==== Dataset section

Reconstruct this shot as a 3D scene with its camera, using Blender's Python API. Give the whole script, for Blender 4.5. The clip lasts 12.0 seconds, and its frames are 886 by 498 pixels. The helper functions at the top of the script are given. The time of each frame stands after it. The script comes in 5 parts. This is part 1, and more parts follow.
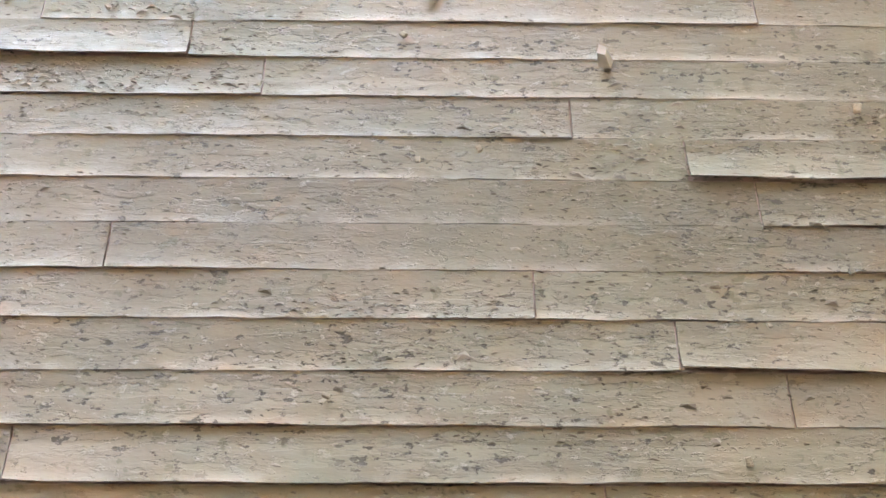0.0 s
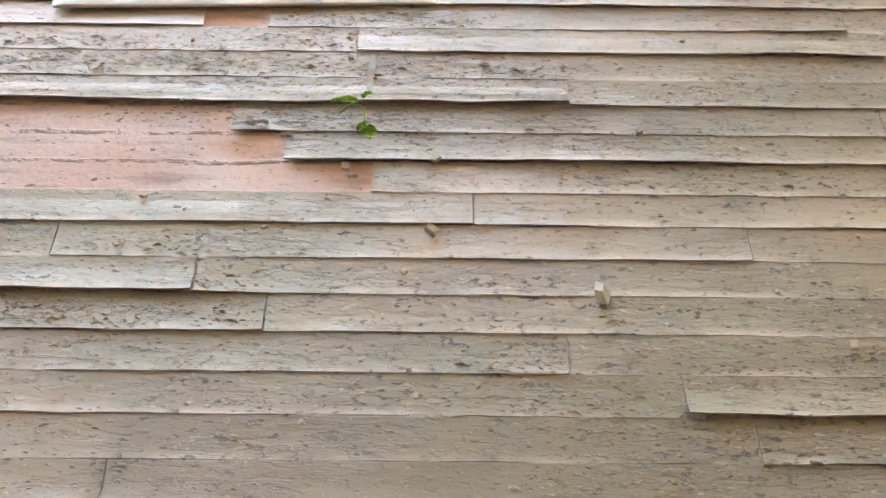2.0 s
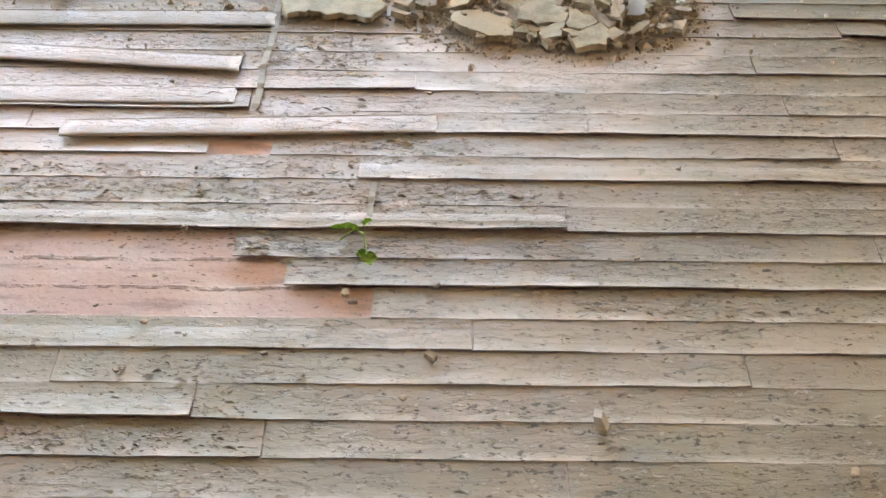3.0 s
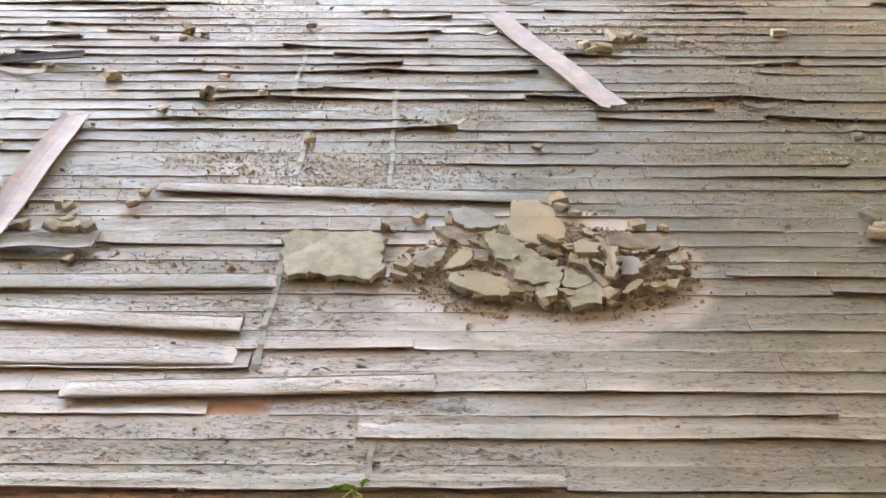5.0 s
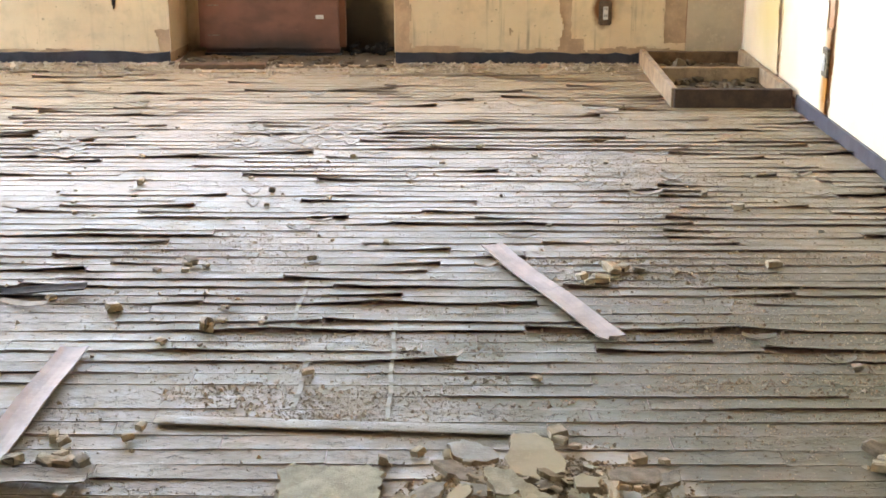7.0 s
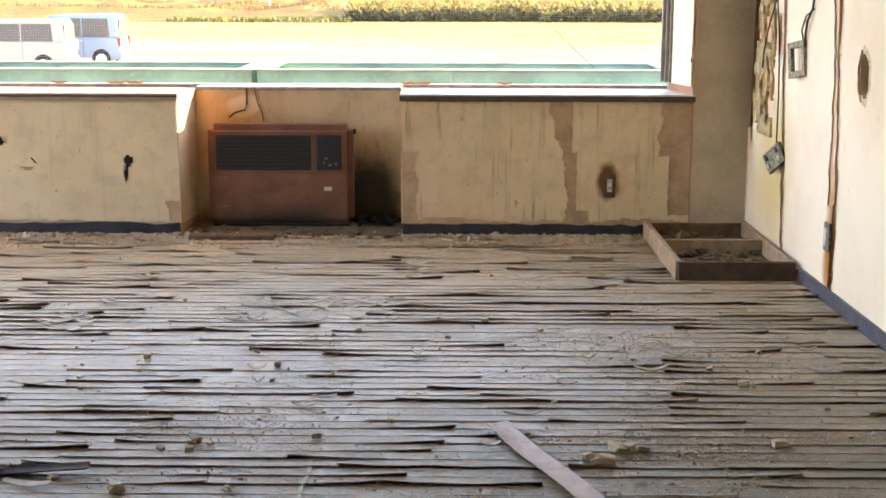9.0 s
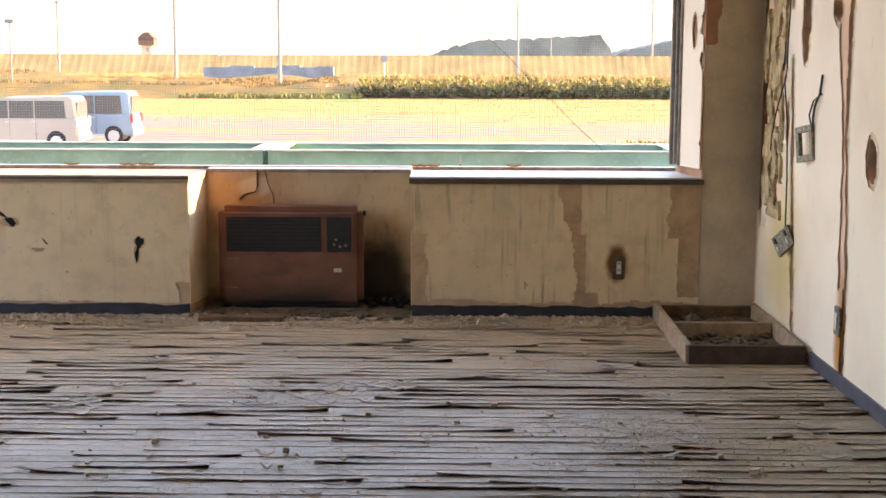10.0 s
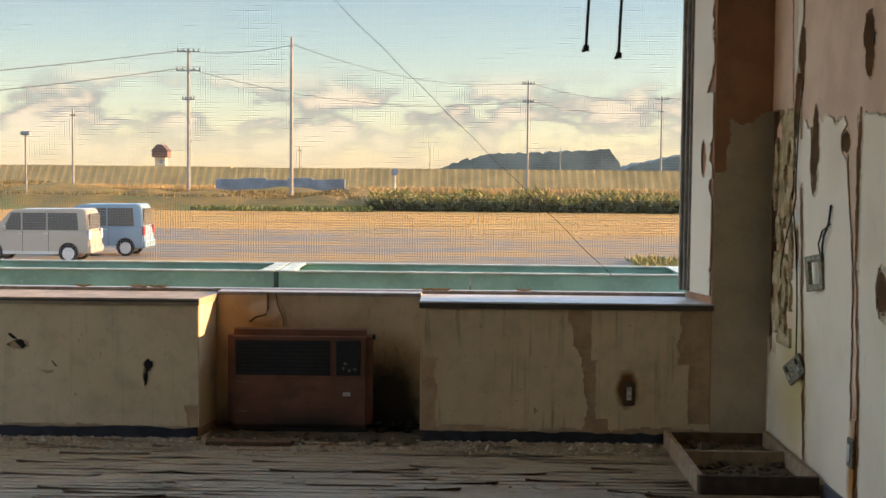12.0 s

========

Stated goal: Go through the listing above and write it all out exactly, leaving out any picture.

Solution to this task:
Reconstruct this shot as a 3D scene with its camera, using Blender's Python API. Give the whole script, for Blender 4.5. The clip lasts 12.0 seconds, and its frames are 886 by 498 pixels. The helper functions at the top of the script are given. The time of each frame stands after it. The script comes in 5 parts. This is part 1, and more parts follow.
0.0 s
2.0 s
3.0 s
5.0 s
7.0 s
9.0 s
10.0 s
12.0 s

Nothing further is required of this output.